>> Begin Supplied material

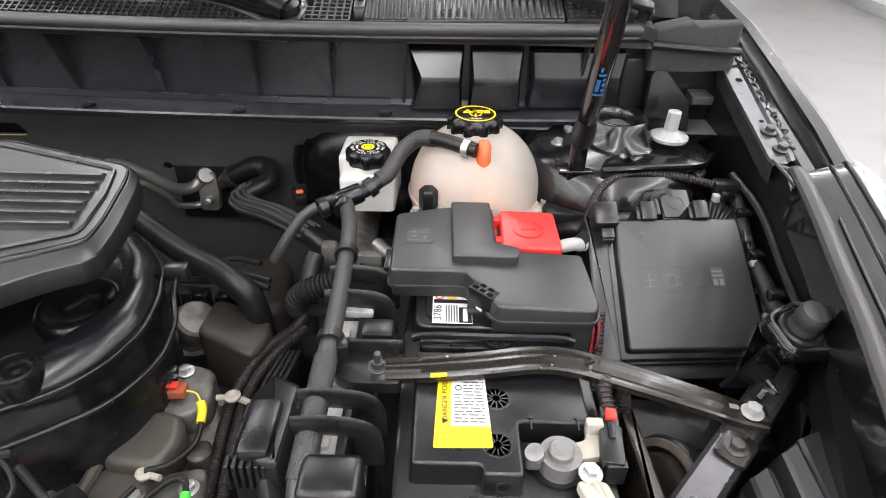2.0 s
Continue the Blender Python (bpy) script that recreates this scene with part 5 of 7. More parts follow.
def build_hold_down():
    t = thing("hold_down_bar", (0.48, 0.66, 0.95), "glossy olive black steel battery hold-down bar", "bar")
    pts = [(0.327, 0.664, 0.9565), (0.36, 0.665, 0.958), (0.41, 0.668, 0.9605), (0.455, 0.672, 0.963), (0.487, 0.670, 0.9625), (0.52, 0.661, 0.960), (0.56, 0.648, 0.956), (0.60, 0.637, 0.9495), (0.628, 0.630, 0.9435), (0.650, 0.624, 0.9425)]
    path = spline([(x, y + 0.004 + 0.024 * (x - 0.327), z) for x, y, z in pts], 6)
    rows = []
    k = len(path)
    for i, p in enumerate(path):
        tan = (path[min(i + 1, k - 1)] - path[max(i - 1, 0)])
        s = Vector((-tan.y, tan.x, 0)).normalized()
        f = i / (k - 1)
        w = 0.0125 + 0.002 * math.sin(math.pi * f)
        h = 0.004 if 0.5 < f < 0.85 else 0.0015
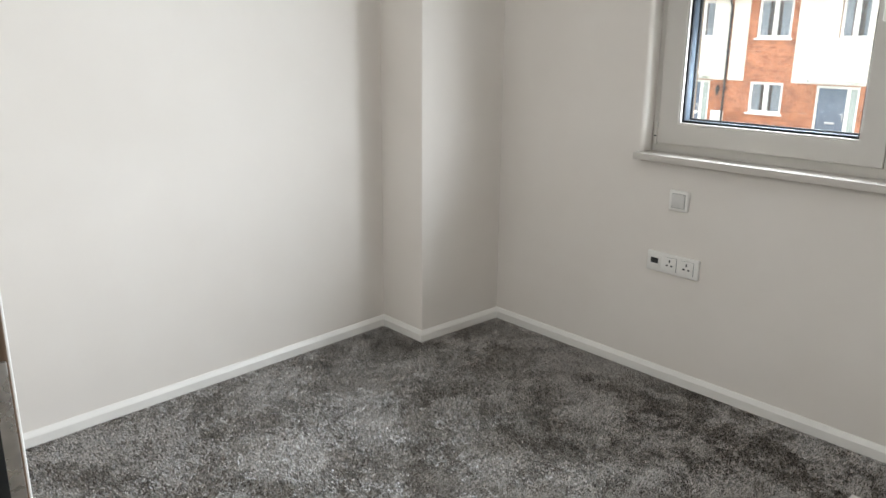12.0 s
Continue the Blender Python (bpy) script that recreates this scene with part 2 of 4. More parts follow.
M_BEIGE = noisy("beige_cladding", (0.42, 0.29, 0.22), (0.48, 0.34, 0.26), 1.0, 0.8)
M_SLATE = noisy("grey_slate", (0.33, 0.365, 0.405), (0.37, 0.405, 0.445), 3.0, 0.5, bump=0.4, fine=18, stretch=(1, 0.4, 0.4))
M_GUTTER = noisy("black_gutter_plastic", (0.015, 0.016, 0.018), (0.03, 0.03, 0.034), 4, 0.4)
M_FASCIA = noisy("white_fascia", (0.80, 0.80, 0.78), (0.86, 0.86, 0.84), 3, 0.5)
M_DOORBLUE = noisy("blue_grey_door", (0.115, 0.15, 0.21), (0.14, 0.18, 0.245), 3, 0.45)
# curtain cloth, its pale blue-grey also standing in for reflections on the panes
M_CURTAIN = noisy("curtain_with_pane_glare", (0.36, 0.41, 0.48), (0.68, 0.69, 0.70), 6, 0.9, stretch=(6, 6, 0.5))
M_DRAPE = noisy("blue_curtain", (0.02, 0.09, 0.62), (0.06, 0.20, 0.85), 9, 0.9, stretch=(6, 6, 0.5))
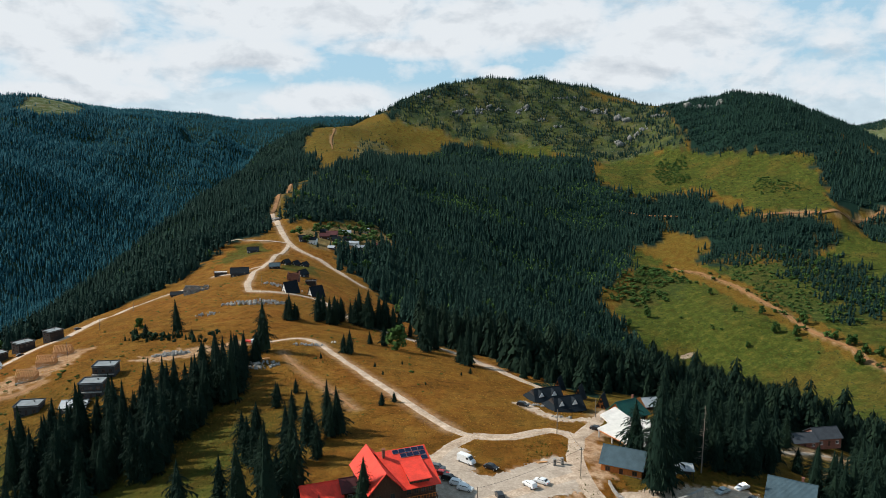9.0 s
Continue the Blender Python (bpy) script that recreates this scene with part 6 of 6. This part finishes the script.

>> End Supplied material

#### [What is required]
Quote the records in their entirety, keeping the wording exact and excluding pictures.

#### [Answer in full]
2.0 s
Continue the Blender Python (bpy) script that recreates this scene with part 5 of 7. More parts follow.
def build_hold_down():
    t = thing("hold_down_bar", (0.48, 0.66, 0.95), "glossy olive black steel battery hold-down bar", "bar")
    pts = [(0.327, 0.664, 0.9565), (0.36, 0.665, 0.958), (0.41, 0.668, 0.9605), (0.455, 0.672, 0.963), (0.487, 0.670, 0.9625), (0.52, 0.661, 0.960), (0.56, 0.648, 0.956), (0.60, 0.637, 0.9495), (0.628, 0.630, 0.9435), (0.650, 0.624, 0.9425)]
    path = spline([(x, y + 0.004 + 0.024 * (x - 0.327), z) for x, y, z in pts], 6)
    rows = []
    k = len(path)
    for i, p in enumerate(path):
        tan = (path[min(i + 1, k - 1)] - path[max(i - 1, 0)])
        s = Vector((-tan.y, tan.x, 0)).normalized()
        f = i / (k - 1)
        w = 0.0125 + 0.002 * math.sin(math.pi * f)
        h = 0.004 if 0.5 < f < 0.85 else 0.0015
12.0 s
Continue the Blender Python (bpy) script that recreates this scene with part 2 of 4. More parts follow.
M_BEIGE = noisy("beige_cladding", (0.42, 0.29, 0.22), (0.48, 0.34, 0.26), 1.0, 0.8)
M_SLATE = noisy("grey_slate", (0.33, 0.365, 0.405), (0.37, 0.405, 0.445), 3.0, 0.5, bump=0.4, fine=18, stretch=(1, 0.4, 0.4))
M_GUTTER = noisy("black_gutter_plastic", (0.015, 0.016, 0.018), (0.03, 0.03, 0.034), 4, 0.4)
M_FASCIA = noisy("white_fascia", (0.80, 0.80, 0.78), (0.86, 0.86, 0.84), 3, 0.5)
M_DOORBLUE = noisy("blue_grey_door", (0.115, 0.15, 0.21), (0.14, 0.18, 0.245), 3, 0.45)
# curtain cloth, its pale blue-grey also standing in for reflections on the panes
M_CURTAIN = noisy("curtain_with_pane_glare", (0.36, 0.41, 0.48), (0.68, 0.69, 0.70), 6, 0.9, stretch=(6, 6, 0.5))
M_DRAPE = noisy("blue_curtain", (0.02, 0.09, 0.62), (0.06, 0.20, 0.85), 9, 0.9, stretch=(6, 6, 0.5))
9.0 s
Continue the Blender Python (bpy) script that recreates this scene with part 6 of 6. This part finishes the script.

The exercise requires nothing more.